When can you discipline employees for making a covert recording at work?

July 29, 2019

 

The Employment Appeals Tribunal (EAT) has recently held that covertly recording a meeting at work without your employer’s permission can usually – but not always – be treated as misconduct.

In the case of Phoenix House v Stockman, during Employment Tribunal proceedings for unfair dismissal, the claimant disclosed that she had recorded a meeting with HR and then she used the recording as evidence to support her case.

As a general rule, even if an employee covertly records a meeting without their employer’s permission, that recording may be admissible before an Employment Tribunal if it is relevant to proceedings. However, the act of covertly recording a meeting may amount to misconduct and lead to disciplinary action or dismissal, depending on the employer’s disciplinary rules and procedures.
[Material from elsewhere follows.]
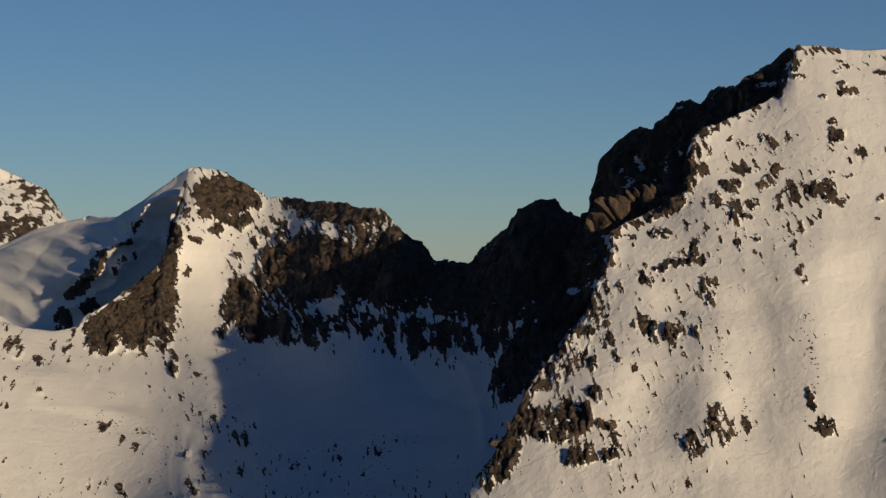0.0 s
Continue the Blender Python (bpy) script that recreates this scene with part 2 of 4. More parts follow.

The employer argued that the claimant’s compensation for unfair dismissal should therefore have been reduced to reflect the likelihood that if the employer had known the employee was recording the meeting covertly, this could legitimately have been considered gross misconduct and she would have been fairly dismissed at that point.
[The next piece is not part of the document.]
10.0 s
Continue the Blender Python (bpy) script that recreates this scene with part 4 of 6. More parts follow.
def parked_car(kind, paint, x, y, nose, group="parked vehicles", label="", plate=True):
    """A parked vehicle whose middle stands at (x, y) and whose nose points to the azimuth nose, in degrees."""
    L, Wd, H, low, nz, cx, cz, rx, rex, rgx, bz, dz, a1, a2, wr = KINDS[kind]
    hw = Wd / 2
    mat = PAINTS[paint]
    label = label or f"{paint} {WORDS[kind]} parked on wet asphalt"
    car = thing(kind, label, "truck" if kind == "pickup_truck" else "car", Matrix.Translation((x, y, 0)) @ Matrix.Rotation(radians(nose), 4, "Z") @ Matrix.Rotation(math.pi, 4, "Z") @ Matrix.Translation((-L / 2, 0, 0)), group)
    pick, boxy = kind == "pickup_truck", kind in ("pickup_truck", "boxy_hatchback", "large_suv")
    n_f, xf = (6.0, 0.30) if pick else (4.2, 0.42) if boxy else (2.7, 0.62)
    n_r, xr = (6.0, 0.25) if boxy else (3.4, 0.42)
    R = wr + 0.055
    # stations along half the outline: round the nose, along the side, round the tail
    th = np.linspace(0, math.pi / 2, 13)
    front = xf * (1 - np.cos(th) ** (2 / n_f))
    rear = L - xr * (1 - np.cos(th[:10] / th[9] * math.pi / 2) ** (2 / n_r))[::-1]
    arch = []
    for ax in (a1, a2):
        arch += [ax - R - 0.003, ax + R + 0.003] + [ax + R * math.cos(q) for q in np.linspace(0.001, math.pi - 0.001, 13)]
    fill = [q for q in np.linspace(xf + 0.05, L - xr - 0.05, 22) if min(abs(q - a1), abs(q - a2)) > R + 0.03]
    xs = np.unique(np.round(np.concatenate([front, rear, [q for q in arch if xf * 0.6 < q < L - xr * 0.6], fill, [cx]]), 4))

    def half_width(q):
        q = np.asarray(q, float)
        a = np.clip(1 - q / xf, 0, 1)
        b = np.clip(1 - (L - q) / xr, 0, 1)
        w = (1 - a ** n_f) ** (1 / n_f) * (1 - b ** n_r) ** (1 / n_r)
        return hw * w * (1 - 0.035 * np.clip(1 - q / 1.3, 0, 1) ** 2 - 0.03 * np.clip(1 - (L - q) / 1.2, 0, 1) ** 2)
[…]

The matter reached the Employment Appeals Tribunal (EAT) which held that in this case, the claimant had not recorded the meeting with the intention of entrapment but because she was afraid that she might lose her job. Her compensation was therefore only reduced by 10% in this situation; however, the EAT commented that there will be other cases – such as where the employee is actively trying to entrap the employer by making a recording – when such conduct should be treated much more seriously and may merit dismissal (or a much bigger reduction in compensation).

Employers should consider this issue carefully, given that recordings made by employees are becoming more frequent now that most mobile phones can make voice recordings discreetly.
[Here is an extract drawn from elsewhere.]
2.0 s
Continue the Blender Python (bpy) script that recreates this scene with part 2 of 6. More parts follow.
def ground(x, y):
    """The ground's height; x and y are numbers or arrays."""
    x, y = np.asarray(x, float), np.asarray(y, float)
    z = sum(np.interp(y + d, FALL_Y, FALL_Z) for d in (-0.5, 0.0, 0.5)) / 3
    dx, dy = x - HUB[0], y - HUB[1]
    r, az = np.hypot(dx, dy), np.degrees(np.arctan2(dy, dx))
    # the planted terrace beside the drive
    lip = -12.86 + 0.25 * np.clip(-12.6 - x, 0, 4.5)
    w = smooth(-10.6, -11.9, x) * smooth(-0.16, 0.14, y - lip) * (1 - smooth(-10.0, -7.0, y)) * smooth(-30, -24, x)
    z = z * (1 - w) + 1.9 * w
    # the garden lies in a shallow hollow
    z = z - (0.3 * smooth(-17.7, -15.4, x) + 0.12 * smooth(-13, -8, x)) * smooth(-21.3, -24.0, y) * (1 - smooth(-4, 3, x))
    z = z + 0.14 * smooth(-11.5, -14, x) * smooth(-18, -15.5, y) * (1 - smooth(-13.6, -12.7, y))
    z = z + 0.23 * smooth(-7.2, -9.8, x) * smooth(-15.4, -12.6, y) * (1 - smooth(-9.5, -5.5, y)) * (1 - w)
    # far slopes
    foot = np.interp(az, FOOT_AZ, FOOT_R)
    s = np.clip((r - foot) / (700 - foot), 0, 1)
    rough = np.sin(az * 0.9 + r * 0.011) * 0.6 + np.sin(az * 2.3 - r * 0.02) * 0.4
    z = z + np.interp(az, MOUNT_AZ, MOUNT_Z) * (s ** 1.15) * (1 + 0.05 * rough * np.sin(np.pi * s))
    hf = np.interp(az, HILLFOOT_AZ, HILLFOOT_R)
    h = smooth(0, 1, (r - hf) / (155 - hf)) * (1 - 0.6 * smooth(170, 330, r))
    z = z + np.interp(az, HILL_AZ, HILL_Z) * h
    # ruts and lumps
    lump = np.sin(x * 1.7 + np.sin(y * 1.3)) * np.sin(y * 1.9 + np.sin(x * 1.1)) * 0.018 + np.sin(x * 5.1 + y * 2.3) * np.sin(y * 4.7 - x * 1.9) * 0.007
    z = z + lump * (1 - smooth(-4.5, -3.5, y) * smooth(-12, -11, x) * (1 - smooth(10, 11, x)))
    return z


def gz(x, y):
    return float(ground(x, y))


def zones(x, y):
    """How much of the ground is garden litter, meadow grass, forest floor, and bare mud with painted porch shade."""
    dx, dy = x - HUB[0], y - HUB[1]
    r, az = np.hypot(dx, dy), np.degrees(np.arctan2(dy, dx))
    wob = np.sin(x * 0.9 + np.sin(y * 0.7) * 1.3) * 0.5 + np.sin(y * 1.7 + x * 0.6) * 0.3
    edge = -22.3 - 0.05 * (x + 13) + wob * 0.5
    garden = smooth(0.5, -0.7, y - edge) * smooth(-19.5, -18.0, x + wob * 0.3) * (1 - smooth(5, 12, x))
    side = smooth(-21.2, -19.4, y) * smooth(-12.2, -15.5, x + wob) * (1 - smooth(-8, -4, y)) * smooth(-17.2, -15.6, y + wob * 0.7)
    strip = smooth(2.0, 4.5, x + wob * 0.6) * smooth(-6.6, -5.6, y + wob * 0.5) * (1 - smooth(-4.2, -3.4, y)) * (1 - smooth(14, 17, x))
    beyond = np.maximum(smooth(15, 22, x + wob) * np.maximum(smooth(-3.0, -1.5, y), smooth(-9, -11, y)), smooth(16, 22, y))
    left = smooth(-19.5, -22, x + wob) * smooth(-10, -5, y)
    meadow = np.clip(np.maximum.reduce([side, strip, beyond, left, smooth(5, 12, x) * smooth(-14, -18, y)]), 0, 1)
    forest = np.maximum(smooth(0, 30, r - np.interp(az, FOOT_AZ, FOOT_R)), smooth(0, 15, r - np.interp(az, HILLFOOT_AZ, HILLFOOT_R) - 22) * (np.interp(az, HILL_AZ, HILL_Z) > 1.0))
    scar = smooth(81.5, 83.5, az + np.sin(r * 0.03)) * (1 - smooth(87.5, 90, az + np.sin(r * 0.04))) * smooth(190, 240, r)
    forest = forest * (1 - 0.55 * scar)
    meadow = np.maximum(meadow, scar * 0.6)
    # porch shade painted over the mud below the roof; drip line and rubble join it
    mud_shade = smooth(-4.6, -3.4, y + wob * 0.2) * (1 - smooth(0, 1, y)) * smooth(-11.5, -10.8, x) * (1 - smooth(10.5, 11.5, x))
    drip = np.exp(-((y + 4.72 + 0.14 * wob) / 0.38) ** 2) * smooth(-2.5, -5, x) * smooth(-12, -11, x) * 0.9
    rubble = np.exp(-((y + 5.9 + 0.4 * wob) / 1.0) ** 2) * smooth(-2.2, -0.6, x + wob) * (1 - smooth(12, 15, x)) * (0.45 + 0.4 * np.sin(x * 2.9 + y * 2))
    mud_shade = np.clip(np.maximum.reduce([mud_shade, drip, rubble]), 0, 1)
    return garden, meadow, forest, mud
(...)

Tips for employers on avoiding the dangers of covert recordings:

  1. The golden rule is that if an employer wants to rely on this type of behaviour in a disciplinary process then it needs be clear in advance that taking recordings without consent is unacceptable.

  2. Employers should review their disciplinary procedures to ensure that covert recordings in the workplace is specifically mentioned as an example of misconduct or, given the circumstances, gross misconduct.

  3. If an employer is concerned that employees might be covertly recording meetings, then make it clear before meetings that any unauthorised recordings will lead to disciplinary action being taken.

  4. If an employer discovers an employee has covertly recorded a meeting, rather than acting in a knee-jerk way they should consider why they might have recorded the meeting; for example, are they protecting themselves because they have a real concern that their employment is in jeopardy? Or are they looking to record confidential information of the business to use as leverage? The latter is more likely to amount to gross misconduct, but the former could still be misconduct.

  5. Employers should also be aware that it will be a serious breach of contract for them to record their employees at work without consent, and that doing so is likely to entitle the employee to resign and bring a claim for constructive unfair dismissal.